New COBIT 5 framework to guard against cloud threats
Robert E. Stroud, CGEIT, CRISC, member of ISACA's Strategic Advisory Council
Respondents of a recent ISACA survey
predicted that in the next 12 months, cloud computing will contribute about 10% of enterprise network security issues, alongside data leakage (17%), inadvertent employee mistakes (16%) and BYOD (13%).
According to Robert E. Stroud (pictured above), CGEIT, CRISC, a member of ISACA
's Strategic Advisory Council, the survey results showed "a general awareness of security breaches and the need to arm industry professionals with the tools to ensure that stakeholder value is delivered." Stroud is a past international vice president of ISACA, and member of the ISACA Framework Committee. He is also vice president of strategy and innovation and service management and governance evangelist at CA Technologies
COBIT 5 business framework
Stroud said, "'COBIT 5 for Information Security' provides guidance for IT practitioners on implementing effective security practices regardless of the environment (on-premise, public or private cloud), and reinforces the alignment between business values and effective security practices."
How does COBIT 5 differ from its predecessor COBIT 4.1?
"One of the primary threats that is less known regarding cloud computing is the inappropriate access a cloud provider has to information."
-- Robert E. Stroud, member of ISACA Strategic Advisory Council
"Information security has always formed a pivotal part of the COBIT guidance in version 4.1. With COBIT 5, this continues with the separation of Governance and Management domains and a focus on the Enterprises risk tolerance and acceptance," Stroud said.
"To assist our growing security practitioner base, at ISACA we have delivered the 'COBIT 5 for Information Security' publication
to ensure that organizations can reduce their risk profile by appropriate management of security," he added.
Linda Hui (pictured below), managing director of F5 Networks
Hong Kong and Taiwan, said, "COBIT 5 is a good business framework that put the stakeholder needs into consideration. It is a good practice to take a holistic approach in security and using a single integrated framework for ease of management and a quicker way to trace issues."

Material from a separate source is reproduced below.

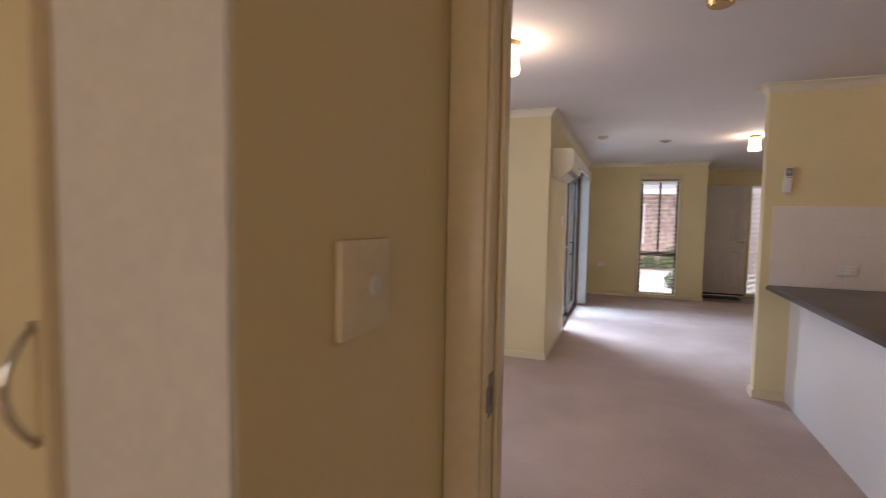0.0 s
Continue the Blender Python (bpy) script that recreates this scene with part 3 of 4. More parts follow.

Inappropriate access control
ISACA's Stroud said the most common threats with cloud computing include the inappropriate use of passwords and access controls. "For example, by not changing them frequently, by not correctly changing them, by communicating insecurely, and by adopting poor security practices within the cloud provider."
"One of the primary threats that is less known regarding cloud computing is the inappropriate access a cloud provider has to information. This can expose an enterprise's data to the wrong organization," Stroud said. "Often, enterprises organizations negate to gain assurances that information has been effectively deleted, including backups, once the relationship is terminated."
DDoS attacks at application level
"The more reputable the cloud service is, the higher chances it would be the target of an attack."
-- Linda Hui, managing director of F5 Networks HK and Taiwan
F5 Networks' Hui, "The cloud is subjected to all sorts of threats. The more reputable the cloud service is, the higher chances it would be the target of an attack."
"DDoS (Distributed denial of service), being one of the most common security threats, can become a common threat to cloud services as well -- whether they are software-as-a-service, infrastructure-as-a-service, or storage-as-a-service. Since the cloud is used to deliver IT services -- regardless whether in a private or public cloud environment -- DDoS attacks can halt the availability of cloud services to their users," Hui said.
"DDoS attacks have become more sophisticated nowadays, particularly on the application level, which are harder to defend against. This is a less known network security threat as DDoS attacks are commonly understood to attack at the network level. While it is less expected that a targeted attack would occur at the application level, such attacks are harder for hackers to generate and are also harder for users to defend against," Hui added.
"According to a recent survey from a security company, Hong Kong companies are subjected to 54 new attacks every week. Therefore, to defend DDoS attacks, the security framework has to be flexible and expandable in order to add new logic to defend such new attacks," she said.